As has happened on many previous occasions, protesters showed courage despite threats and violence directed against them. In Hong Kong, tens of thousands defied official threats and faced down excessive and arbitrary use of force by police, in what became known as the "umbrella movement", exercising their basic rights to freedoms of expression and assembly. Human rights organisations are sometimes accused of being too ambitious in our dreams of creating change but we must remember that extraordinary things are achievable. On 24 December 2014, the international Arms Trade Treaty came into force after the threshold of 50 ratifications was crossed three months earlier. Amnesty International and others had campaigned for the treaty for 20 years. We were repeatedly told that such a treaty was unachievable. The treaty now exists and will prohibit the sale of weapons to those who may use them to commit atrocities. Obviously, implementation on that will be key and it will be crucial that Amnesty continues, as it intends, to play a role in the years to come.
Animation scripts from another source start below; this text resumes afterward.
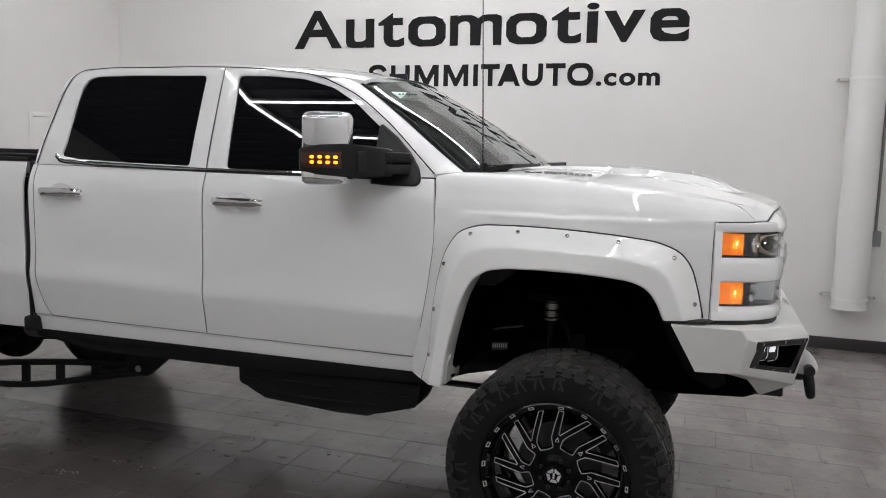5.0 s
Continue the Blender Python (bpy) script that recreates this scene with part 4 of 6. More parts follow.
for s in SIDES:
    bez = nose_bar("headlight_surround", 0.9458, 0.734, rounded(1.493, 1.531, 0.007, r=0.008), s, PAINT, truck, drop=0.005)
    nose_bar("surround_bar", 0.9458, 0.616, [(-0.05, 1.299), (0.004, 1.299), (0.0105, 1.303), (0.012, 1.309), (0.011, 1.372), (0.008, 1.378), (-0.004, 1.394), (-0.05, 1.394)], s, PAINT, bez)
    nose_bar("surround_foot", 0.9458, 0.616, [(-0.05, 1.143), (0.0, 1.143), (0.008, 1.147), (0.011, 1.155), (0.010, 1.180), (0.007, 1.186), (-0.004, 1.200), (-0.05, 1.200)], s, PAINT, bez)
    nose_bar("surround_seal", 0.955, 0.60, [(-0.08, 1.105), (0.0, 1.105), (0.002, 1.141), (-0.08, 1.141)], s, BLACK, bez)
    nose_bar("surround_end", 0.9462, 0.928, [(-0.05, 1.146), (0.004, 1.146), (0.009, 1.152), (0.0095, 1.30), (0.006, 1.50), (0.001, 1.526), (-0.05, 1.527)], s, PAINT, bez, 8, 0)
    for top, z0, z1 in ((True, 1.398, 1.495), (False, 1.202, 1.301)):
        hl = nose_bar("headlight", 0.928, 0.622, [(-0.14, z0), (-0.012, z0), (-0.012, z0 + 0.004), (-0.13, z0 + 0.010), (-0.13, z1 - 0.010), (-0.012, z1 - 0.004), (-0.012, z1), (-0.14, z1)], s, HOUSING, truck, 40, 0.018,
                      "headlight with amber turn lamp, lit")
        part("lens", shell(nose_part(0.928, 0.62, [(-0.006, z0 + 0.002), (-0.004, (z0 + z1) / 2), (-0.006, z1 - 0.002)], s, 40, 0.018), 0.003, soft=0.0), LENS, hl, "clear lens")
        yr = 0.873 if top else 0.866
        zc = (z0 + z1) / 2
        h = (z1 - z0) / 2 - 0.006
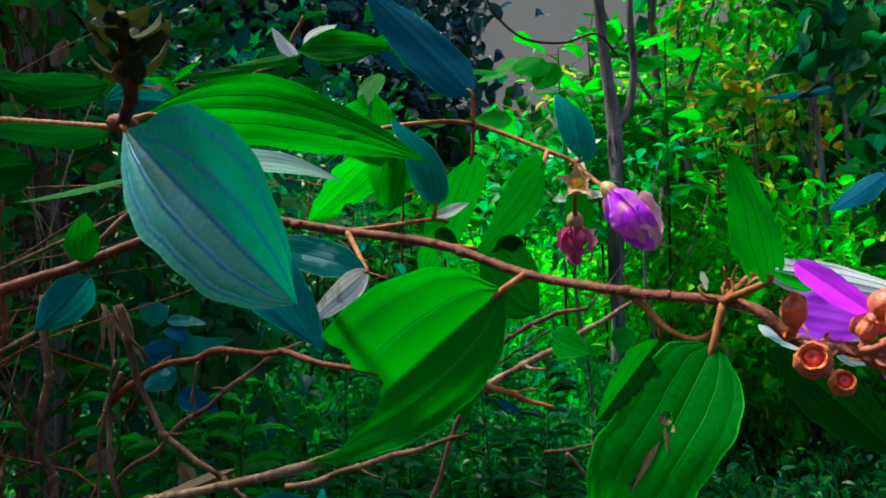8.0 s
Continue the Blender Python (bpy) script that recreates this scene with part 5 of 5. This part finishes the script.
# dry creeper hanging from a bough between the old trunks
creeper = empty("dry_creeper", "curtain of dry brown creeper stems with withered and yellow-green leaves", "creeper")
bough = [(-0.60, 1.30, 1.45), (-0.35, 1.42, 1.38), (-0.10, 1.55, 1.42), (-0.08, 1.70, 1.40)]
tube("bough", [(*p, 0.016) for p in bough], OLDBARK, creeper, "weathered bough", 9, 0.03, 0.12)
rng = random.Random(44)
tips = []
for k in range(70):
    f = rng.random() ** 0.8
    p = V(bough[0]).lerp(V(bough[1]), f * 2) if f < 0.5 else V(bough[1]).lerp(V(bough[2]), f * 2 - 1)
    drop, drift = rng.uniform(0.3, 0.85), V((rng.uniform(-0.12, 0.12), rng.uniform(-0.18, 0.10), 0))
    pts = [(*(p + drift * g + V((rng.uniform(-0.03, 0.03), rng.uniform(-0.02, 0.02), -drop * g))), 0.0022 - 0.0012 * g) for g in (0, 0.25, 0.5, 0.75, 1.0)]
    tube("strand", pts, rng.choice((FIBRE, CANE, STEM)), creeper, "", 5, 0.03, 0.2)
    tips += [q[:3] for q in pts[1:]]
spots = np.repeat(np.array(tips), 2, axis=0) + np.random.default_rng(45).normal(size=(len(tips) * 2, 3)) * 0.03
foliage("withered_leaves", spots[::2], 0.06, DRYLEAF, creeper, "withered brown leaves", 0.7, 0.42, 46, None, -1.2)
foliage("green_leaves", spots[1::2] + (0.01, -0.02, 0.0), 0.055, WEED, creeper, "yellow-green leaves", 0.9, 0.6, 47)


# dark sprays hanging in from a neighbouring bush
def spray(points, radius, n, size, material, label, seed):
    root = empty("hanging_spray", label, "branch", "hanging sprays")
    tube("twig", [(*p, 0.003) for p in points], CANE, root, "", 6, 0.03)
    spots, way = clumped(np.mean(np.array(points), 0), radius, n, 12, seed)
    foliage("foliage", spots, size, material, root, "", 0.8, 0.5, seed, way)
    return root


spray([(1.0966, 0.7101, 1.1268), (0.9538, 0.7393, 1.0598), (0.8781, 0.7862, 1.0080)], (0.16, 0.12, 0.12), 90, 0.07, COVER, "dark leafy spray hanging in the shade", 610)
spray([(1.2137, 0.6937, 1.2559), (1.0988, 0.7641, 1.2002), (0.9999, 0.8224, 1.2112)], (0.22, 0.14, 0.10), 110, 0.08, COVER, "dark leafy spray hanging in the shade", 620)
spray([(1.3862, 0.8363, 0.9379), (1.3011, 0.8893, 0.8729)], (0.12, 0.12, 0.2), 90, 0.07, COVER, "dark leafy spray hanging in the shade", 630)


# ---- woods farther off ----
def far_woods(name, bearings, n, height, material, label, gap, seed):
    rng = np.random.default_rng(seed)
    spots = []
    for k in range(n):
        b = rng.uniform(*bearings)
        if gap[0] < b < gap[1]:
            continue
        d, h, a = rng.uniform(7.5, 12.5), rng.uniform(*height), radians(b)
        p, _ = clumped((d * math.sin(a), d * math.cos(a), h * 0.55), (1.3, 1.3, h * 0.55), 620, 18, seed + k)
        spots.append(p)
    spots = np.concatenate(spots)
    spots[:, 2] = np.abs(spots[:, 2])
    ob = foliage(name, spots, 0.26, material, None, "", 0.9, 0.6, seed)
    return tagged(ob, label, "woods", "", "stuff")


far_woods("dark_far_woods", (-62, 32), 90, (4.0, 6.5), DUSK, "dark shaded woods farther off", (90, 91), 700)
far_woods("green_far_woods", (26, 88), 34, (2.4, 3.8), BUSH, "green edge of woods farther off", (28, 47), 800)
far_woods("mid_far_woods", (22, 32), 9, (2.6, 3.0), BUSH, "green growth before the open sky", (90, 91), 950)
far_woods("low_far_woods", (22, 52), 20, (1.7, 2.3), BUSH, "low green growth under open sky", (90, 91), 900)


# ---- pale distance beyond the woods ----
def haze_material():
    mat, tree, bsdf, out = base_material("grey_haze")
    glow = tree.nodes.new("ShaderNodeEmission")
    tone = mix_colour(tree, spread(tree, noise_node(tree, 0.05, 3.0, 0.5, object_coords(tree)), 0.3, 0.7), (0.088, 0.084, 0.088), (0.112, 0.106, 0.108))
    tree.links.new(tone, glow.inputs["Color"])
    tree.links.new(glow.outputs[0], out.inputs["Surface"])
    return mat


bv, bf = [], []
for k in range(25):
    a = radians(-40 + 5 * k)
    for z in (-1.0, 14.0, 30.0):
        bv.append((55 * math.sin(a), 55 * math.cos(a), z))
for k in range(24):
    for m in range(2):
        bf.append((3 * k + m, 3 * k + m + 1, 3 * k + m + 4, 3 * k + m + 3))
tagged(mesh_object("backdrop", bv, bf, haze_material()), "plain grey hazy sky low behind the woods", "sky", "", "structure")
The year 2014 marked 30 years since the adoption of the UN Convention against Torture, again a convention for which Amnesty International campaigned for many years. This anniversary was in one respect a moment to celebrate but also a moment to note that torture remains rife around the world, a reason Amnesty International launched its global Stop Torture campaign this year. I refer to one particularly striking point for us last year when we carried out a survey globally about attitudes to torture. It is an indication of the success of a narrative that seeks to defend the use of torture and oppression in the name of security that approximately 36% of the people to whom we spoke globally believed that torture could be justified in certain circumstances. Our anti-torture message gained special resonance following the publication of a US Senate report in December, which demonstrated a readiness to condone torture in the years after the attacks on the USA on 11 September 2001. It was striking that some of those responsible for criminal acts of torture seemed still to believe they had nothing of which to be ashamed. From Washington to Damascus, from Abuja to Colombo, government leaders have justified horrific human rights violations by talking of the need to keep the country safe. In reality, the opposite is the case. Such violations are one important reason we live in such a dangerous world today. There can be no security without human rights.
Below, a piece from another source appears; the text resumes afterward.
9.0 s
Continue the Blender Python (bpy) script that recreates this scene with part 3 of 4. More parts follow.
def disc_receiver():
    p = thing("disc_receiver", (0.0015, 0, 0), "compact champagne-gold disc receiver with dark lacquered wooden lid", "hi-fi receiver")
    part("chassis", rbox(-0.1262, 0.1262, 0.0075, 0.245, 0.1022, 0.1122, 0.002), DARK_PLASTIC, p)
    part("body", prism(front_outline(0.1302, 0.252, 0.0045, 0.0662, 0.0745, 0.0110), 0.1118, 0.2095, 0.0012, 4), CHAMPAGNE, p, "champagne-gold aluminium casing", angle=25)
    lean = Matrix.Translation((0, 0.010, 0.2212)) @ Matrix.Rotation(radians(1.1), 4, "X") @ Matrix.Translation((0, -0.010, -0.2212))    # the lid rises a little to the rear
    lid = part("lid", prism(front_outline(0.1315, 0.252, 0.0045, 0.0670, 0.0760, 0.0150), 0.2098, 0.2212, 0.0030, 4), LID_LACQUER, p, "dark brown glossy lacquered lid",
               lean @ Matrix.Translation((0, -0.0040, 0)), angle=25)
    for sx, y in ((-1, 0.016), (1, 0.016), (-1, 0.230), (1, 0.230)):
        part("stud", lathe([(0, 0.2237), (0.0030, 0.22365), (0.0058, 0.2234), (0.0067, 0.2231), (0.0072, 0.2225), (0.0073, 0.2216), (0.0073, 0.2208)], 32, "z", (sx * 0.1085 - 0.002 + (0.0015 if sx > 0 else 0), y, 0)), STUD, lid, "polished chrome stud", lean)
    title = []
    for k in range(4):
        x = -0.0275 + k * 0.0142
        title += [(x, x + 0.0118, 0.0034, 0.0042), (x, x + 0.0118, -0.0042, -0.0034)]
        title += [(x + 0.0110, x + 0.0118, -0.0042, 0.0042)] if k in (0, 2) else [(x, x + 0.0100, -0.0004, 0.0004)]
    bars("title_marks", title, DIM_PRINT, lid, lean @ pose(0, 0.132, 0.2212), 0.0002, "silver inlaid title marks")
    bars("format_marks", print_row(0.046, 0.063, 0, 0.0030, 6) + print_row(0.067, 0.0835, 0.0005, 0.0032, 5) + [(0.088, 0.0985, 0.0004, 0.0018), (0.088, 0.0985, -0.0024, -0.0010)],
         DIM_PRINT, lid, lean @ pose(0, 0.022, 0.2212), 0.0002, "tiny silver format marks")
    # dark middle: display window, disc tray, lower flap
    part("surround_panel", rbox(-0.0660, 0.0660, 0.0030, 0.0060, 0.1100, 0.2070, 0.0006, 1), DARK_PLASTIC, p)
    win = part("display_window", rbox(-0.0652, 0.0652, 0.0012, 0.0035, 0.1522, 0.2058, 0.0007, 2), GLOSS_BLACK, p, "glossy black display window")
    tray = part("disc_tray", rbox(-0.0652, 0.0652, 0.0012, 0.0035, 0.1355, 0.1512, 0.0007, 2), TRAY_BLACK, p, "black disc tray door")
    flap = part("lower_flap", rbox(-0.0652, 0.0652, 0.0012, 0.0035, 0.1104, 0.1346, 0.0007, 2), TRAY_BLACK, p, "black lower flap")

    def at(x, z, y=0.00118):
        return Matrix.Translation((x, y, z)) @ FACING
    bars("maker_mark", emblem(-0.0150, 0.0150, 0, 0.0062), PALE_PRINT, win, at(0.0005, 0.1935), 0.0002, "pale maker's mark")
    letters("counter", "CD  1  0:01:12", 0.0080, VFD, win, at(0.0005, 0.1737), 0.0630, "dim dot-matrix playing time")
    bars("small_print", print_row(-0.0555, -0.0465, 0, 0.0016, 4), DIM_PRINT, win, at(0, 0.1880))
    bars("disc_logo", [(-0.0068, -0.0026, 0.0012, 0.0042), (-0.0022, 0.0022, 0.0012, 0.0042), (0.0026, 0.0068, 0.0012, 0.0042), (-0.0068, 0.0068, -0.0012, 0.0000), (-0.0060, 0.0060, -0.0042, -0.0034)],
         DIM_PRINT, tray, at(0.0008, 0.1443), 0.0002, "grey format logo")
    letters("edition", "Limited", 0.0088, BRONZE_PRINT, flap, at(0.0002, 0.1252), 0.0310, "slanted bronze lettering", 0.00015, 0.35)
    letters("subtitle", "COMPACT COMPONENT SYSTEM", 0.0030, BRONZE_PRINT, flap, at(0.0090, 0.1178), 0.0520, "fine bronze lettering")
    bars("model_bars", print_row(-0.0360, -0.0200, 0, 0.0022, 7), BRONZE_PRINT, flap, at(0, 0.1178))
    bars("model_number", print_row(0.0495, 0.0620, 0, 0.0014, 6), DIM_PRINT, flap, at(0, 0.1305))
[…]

We have repeatedly seen that even at times that seem bleak for human rights, and perhaps especially at such times, it is possible to create remarkable change. Our work on our latest Stop Torture campaign has already reaped benefits, as we saw the Philippine Senate’s decision to open an inquiry into widespread police torture based on the findings in our report on torture in that country. As the committee will be aware, that campaign has a focus on the use of torture in four countries, namely, Uzbekistan, Nigeria, Morocco and Mexico. We have supplied the committee with copies of our reports on each of those counties and are happy to continue to provide updates to members on any further developments on the campaign. We also supplied a number of individual cases, separate to that of Ibrahim Halawa on which we had a detailed discussion yesterday, in which we thought the committee might wish to take an interest.